Colocation and next steps
Increased direct market access is paving the way for more
automated trading; another development in the wings is
colocation. Of the Asean exchanges, only Bursa Malaysia has
colocation - and the data centre is not even in Asia but in
Chicago, where the Bursa's derivatives exchange is hosted
Latency times in Asia are already "not too different from the US", according to Gemuenden. The region's exchanges are provided technology by global software vendors. Technically, the capacity to support colocation is already in place, but the appetite for it is at an early stage.
"You need the market mechanics, but you also need a broader financial system in place to support the activity," said Woodside's Fergusson. "Asean lacks the massive mutual fund holdings and pensions industries of the US and Europe which give volume to the market." He anticipates that these will develop as the region becomes more prosperous, bringing volume and trading possibilities with them.
Steffen Gemuenden expects to see colocation introduced by other Asean exchanges within the next five years. "It will take time to develop the market, grow the volume and the list of products available to trade. Colocation may not arrive this year or next year, but it is the next step."
Allowing funds to plug their trading equipment directly into stock exchanges' data centres would enable more sophisticated trading strategies - but the regulatory framework in the region may not be ripe to support them.
Regulations are changing all the time - but not in a steady and predictable direction. "It's hard to be confident that what is legal today will still be acceptable in six months' time," said Fergusson. "Regulators can make snap decisions - there aren't the same lengthy consultations you see in the EU or US. Exchanges suspend trading more often than you'd think. It's not a predictable environment to trade in."

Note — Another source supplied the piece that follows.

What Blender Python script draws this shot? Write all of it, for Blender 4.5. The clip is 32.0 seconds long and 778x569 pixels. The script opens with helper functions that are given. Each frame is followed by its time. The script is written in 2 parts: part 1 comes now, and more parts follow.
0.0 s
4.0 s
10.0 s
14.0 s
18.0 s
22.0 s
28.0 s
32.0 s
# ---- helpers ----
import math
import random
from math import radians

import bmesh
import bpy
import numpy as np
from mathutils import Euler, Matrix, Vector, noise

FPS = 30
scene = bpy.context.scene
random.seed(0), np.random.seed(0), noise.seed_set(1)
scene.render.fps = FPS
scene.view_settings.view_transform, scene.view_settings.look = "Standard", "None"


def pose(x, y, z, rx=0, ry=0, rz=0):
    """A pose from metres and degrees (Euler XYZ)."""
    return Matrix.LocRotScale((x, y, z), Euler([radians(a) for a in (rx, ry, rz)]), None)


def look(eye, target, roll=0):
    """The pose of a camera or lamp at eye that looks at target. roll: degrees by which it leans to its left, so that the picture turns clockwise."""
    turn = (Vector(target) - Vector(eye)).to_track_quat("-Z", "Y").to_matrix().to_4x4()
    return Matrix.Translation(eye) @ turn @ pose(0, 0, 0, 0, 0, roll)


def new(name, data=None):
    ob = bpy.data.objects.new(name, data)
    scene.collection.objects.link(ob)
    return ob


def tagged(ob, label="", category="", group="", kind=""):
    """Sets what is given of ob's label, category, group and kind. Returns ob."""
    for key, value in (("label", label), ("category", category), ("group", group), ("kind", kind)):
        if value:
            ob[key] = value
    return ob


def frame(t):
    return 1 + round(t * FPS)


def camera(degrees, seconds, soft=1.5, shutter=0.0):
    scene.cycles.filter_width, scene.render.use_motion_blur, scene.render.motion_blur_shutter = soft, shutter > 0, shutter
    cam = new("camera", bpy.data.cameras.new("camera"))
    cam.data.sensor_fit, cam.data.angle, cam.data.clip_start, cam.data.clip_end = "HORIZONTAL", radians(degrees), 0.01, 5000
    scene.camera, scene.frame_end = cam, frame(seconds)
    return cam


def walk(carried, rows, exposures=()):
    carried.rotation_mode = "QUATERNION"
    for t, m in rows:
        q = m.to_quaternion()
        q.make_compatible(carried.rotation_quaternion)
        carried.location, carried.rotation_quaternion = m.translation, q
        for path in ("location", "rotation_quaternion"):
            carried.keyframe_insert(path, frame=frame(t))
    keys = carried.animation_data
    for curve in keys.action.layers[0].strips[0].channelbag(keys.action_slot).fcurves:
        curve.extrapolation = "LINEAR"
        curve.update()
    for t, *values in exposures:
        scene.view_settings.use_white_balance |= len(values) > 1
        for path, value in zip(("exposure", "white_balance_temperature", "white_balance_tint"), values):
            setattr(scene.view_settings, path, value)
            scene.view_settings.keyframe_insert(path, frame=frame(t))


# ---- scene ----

Morrison expects to see a combined regulatory body forming over the next few years to oversee the Asean exchanges, and facilitate improved sharing of information. "When there is confidence that trades will work and that markets are clean and safe, investment will increase. It's a classic formula: less complexity equals more confidence and more investment, spurring growth."
But reducing complexity is no easy task. It must include cross-border regulations coming into sync, alongside tax harmonisation, commonly-agreed settlement procedures and a system for mitigating currency risk.
Though its acronym makes it easy to perceive as a coherent region, when it comes to trading, Asean is anything but.